Yesterday was the most appalling day of rain; it started overnight and just kept just bucketing down all day. By evening the small river across from my house was a raging torrent and as I looked out into the gloom before going to my warm bed, I just could not help but think of the female ospreys on their tree top nests trying to keep their young ones warm and alive. I was sure they would have been absolutely soaked and they would need to be really good mothers to keep the chicks sheltered. And the males would find it really difficult to find fish in the flooded waters. This morning the rain was still pouring down and everywhere was flooded. At least I knew from the weather forecast that it was due to stop at midday, but the female ospreys didn’t and they just had to sit there crouched over the young, open to the elements.
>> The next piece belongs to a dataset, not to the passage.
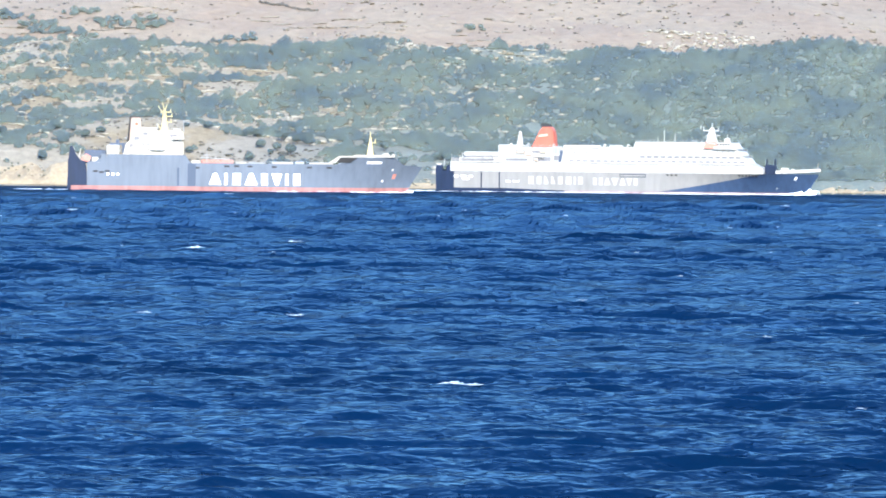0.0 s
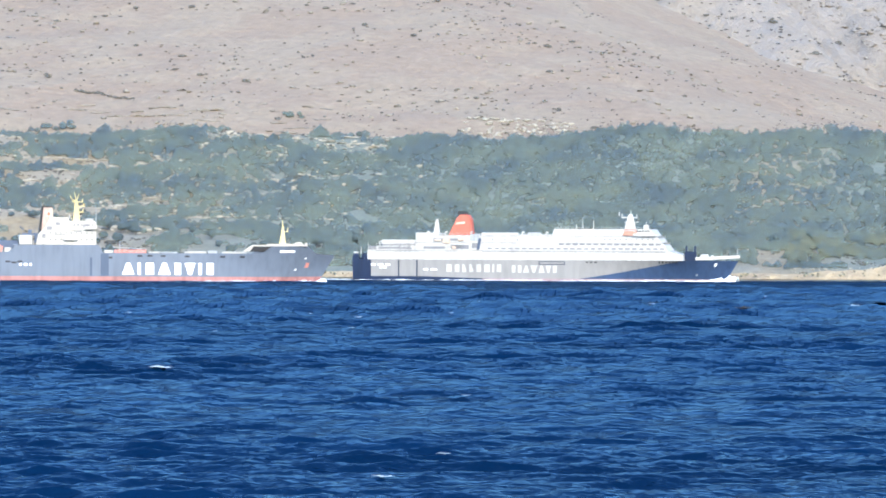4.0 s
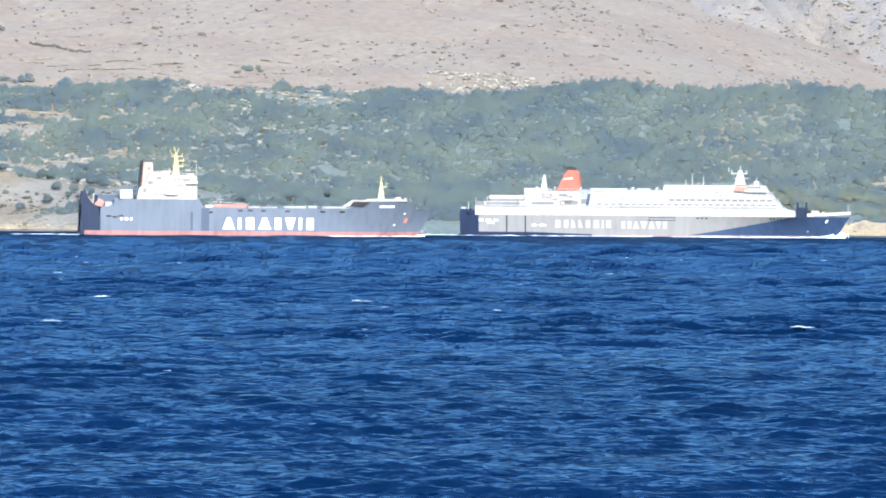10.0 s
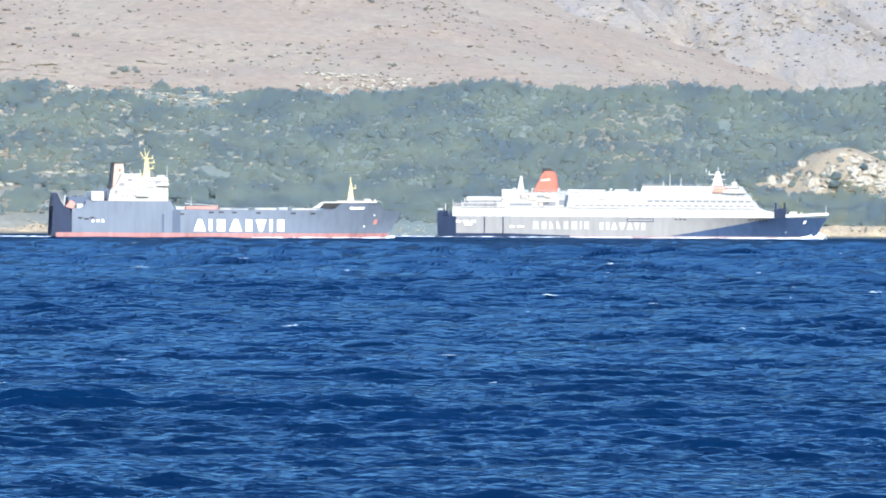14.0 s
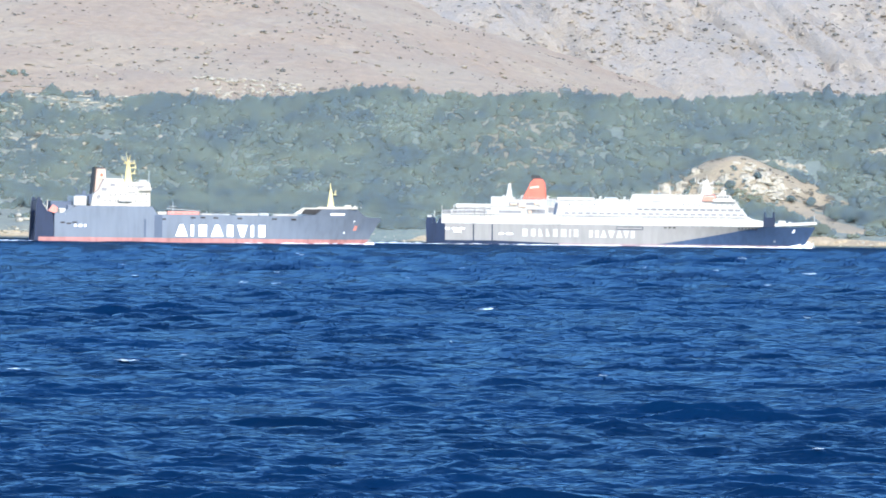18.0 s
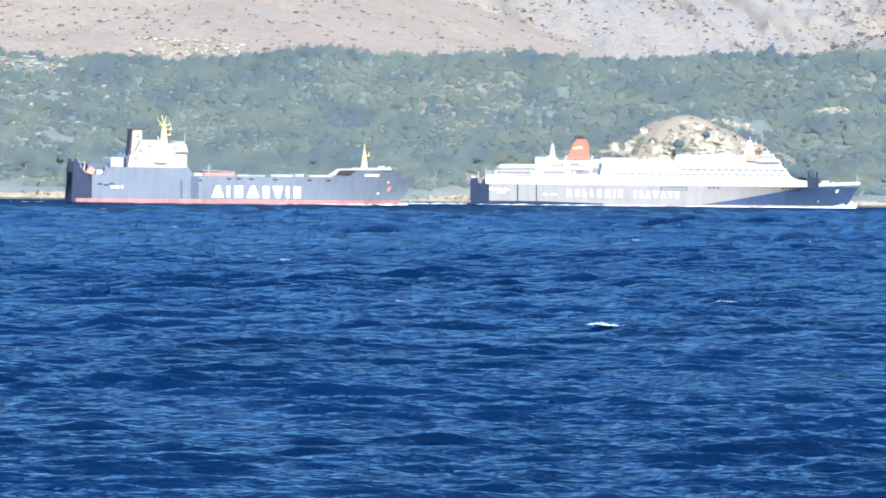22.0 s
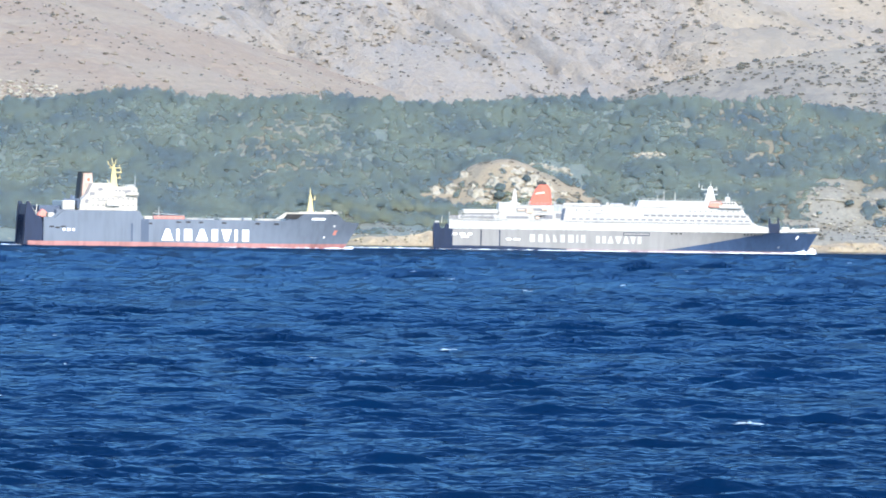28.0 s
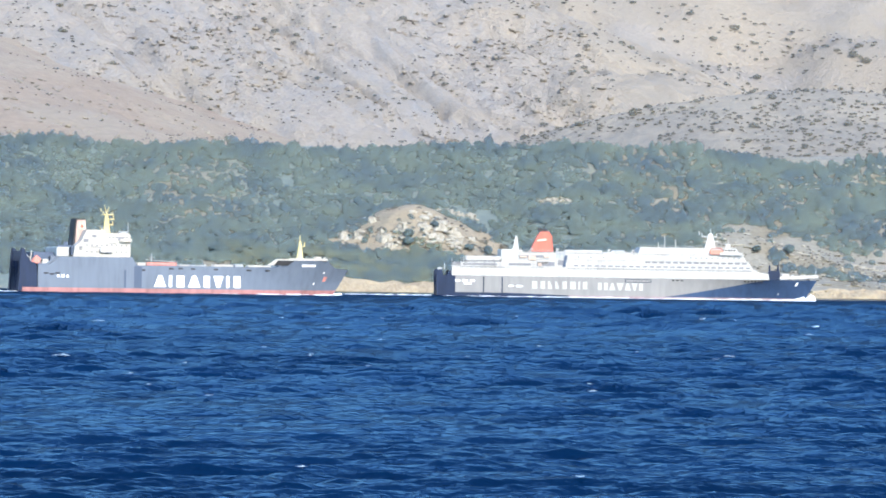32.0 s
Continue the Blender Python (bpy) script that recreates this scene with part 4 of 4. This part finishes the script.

At midday it did stop, within an hour there was a nice breeze, and soon the sun came out. Late afternoon I decided I would go round and monitor the nests in the closest part of Moray to my house. At the first nest, B01 – what I still call Logie’s old nest, the male was perched in the sunshine on his favourite dead Scots pine and his mate was carefully feeding her young in the top of the larch tree. Already their feathers were dry and he had obviously just brought in a fish. The young at this nest are under a week old so I could see her putting tiny bits of fish down into the nest but I did not see her chicks. At the next site, the female was stretching her wings above the nest, quickly brought a small stick back and added it to her big eyrie and then shuffled back to keep her brood warm. Next stop it was domestic bliss in the tall tree by a barley field; female feeding young and her mate perched on the side of the nest – he again must have just brought home a fish. It was beautiful watching them through my telescope against the evening sun.
I next checked on Morven, an old well-known female. She was the last one to lay eggs in this area and when I scoped her nest from my car I could not see anything. But then just the white top of her head poked above the edge of the nest. She was sitting very tight incubating eggs and keeping very low down in her nest. At the next site, the earliest breeder in this area, the chicks must have been recently fed for they were lying quiet in the nest while their mother stood on the edge preening her feathers. My final visit was to the eyrie used for many years by Beatrice; the new female there was sitting high in the nest and she was brooding very small young. Six pairs of ospreys and all had come through the appalling weather safely. These female ospreys really have to put up with some bad weather and I’m always impressed by how well they protect their young from very heavy rain – I’m told we had 2 inches in 24 hours! But what I do know is that if heavy rain continues for more than two days and nights, young ospreys do die in their nests. Thankfully not this time.